### REQUIREMENTS
Repeat, exactly and completely, the material that follows. Omit the pictures.

═══ SUPPLIED DATA

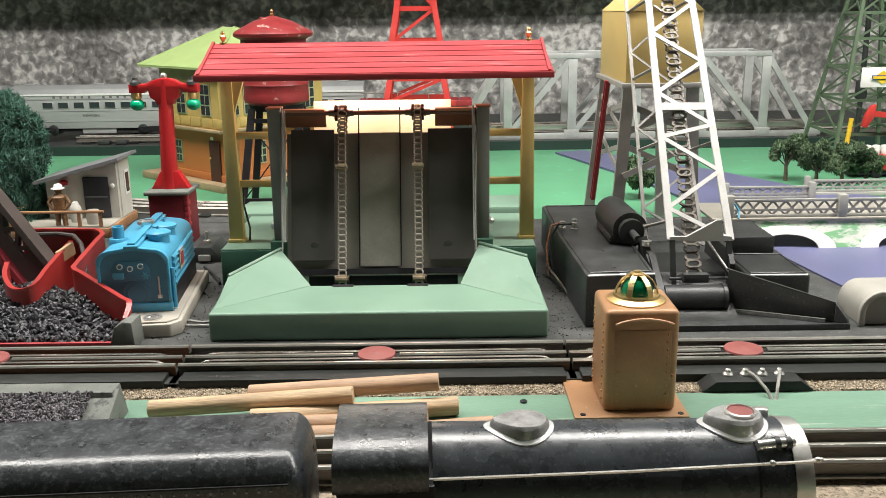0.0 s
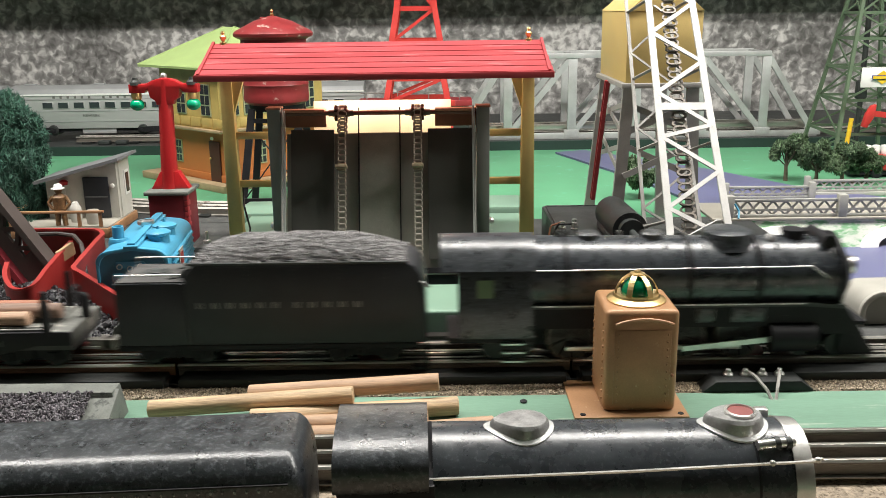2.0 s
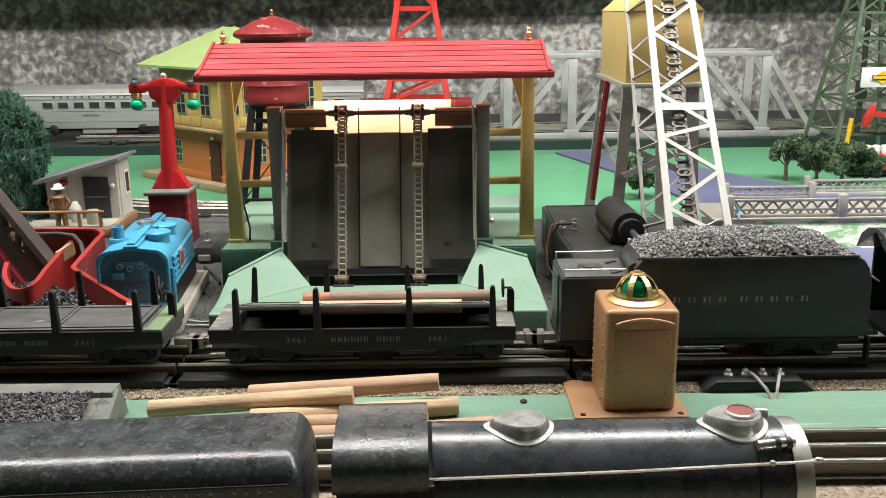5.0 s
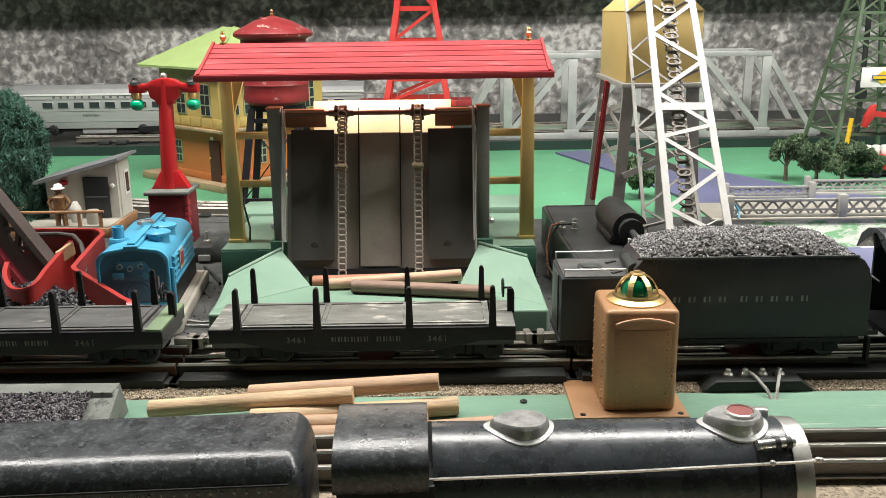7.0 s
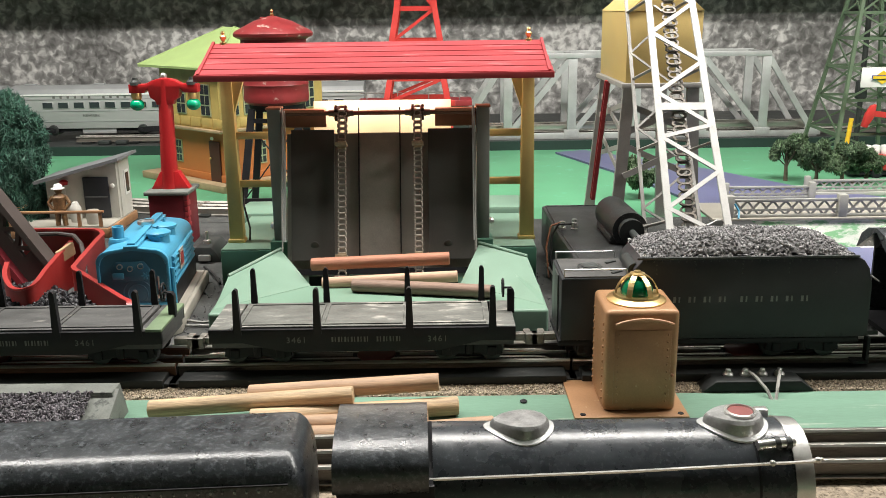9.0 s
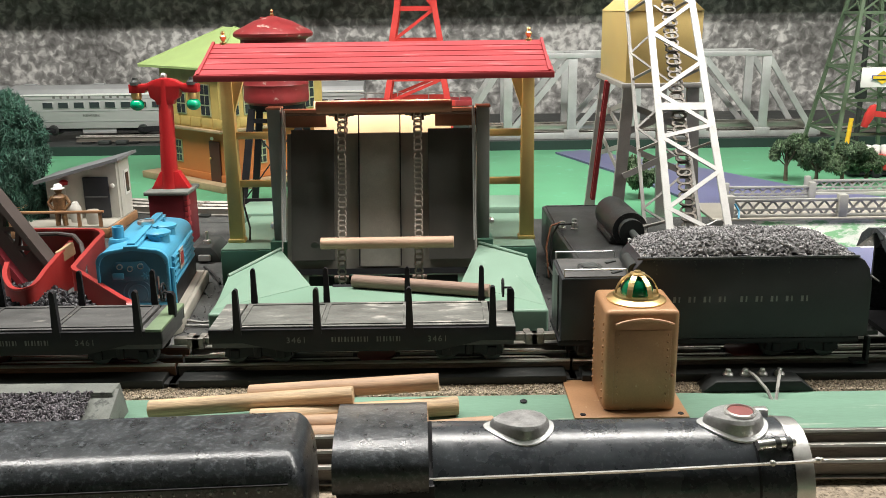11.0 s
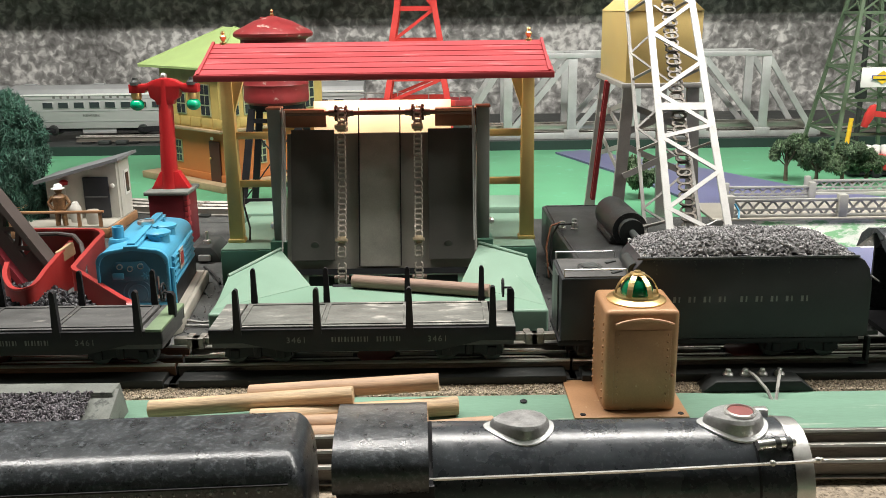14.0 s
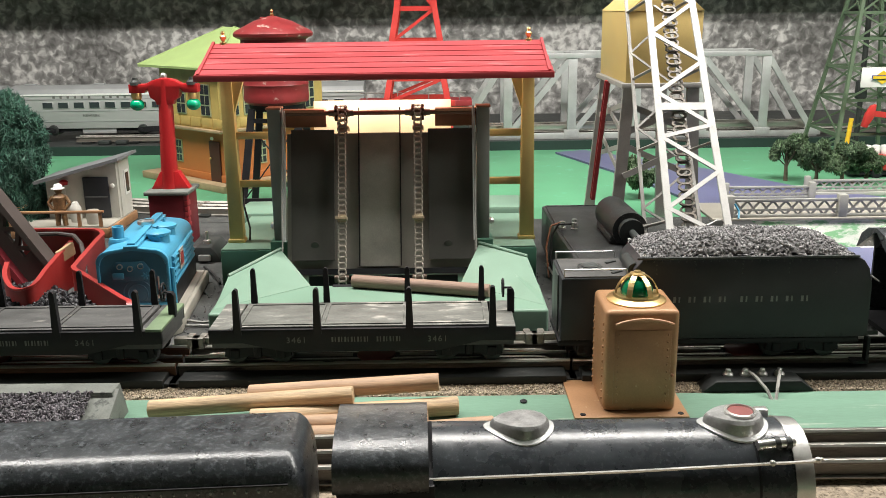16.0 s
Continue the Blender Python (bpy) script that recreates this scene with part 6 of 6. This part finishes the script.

══════

### OUTPUT OF THE TASK
0.0 s
2.0 s
5.0 s
7.0 s
9.0 s
11.0 s
14.0 s
16.0 s
Continue the Blender Python (bpy) script that recreates this scene with part 6 of 6. This part finishes the script.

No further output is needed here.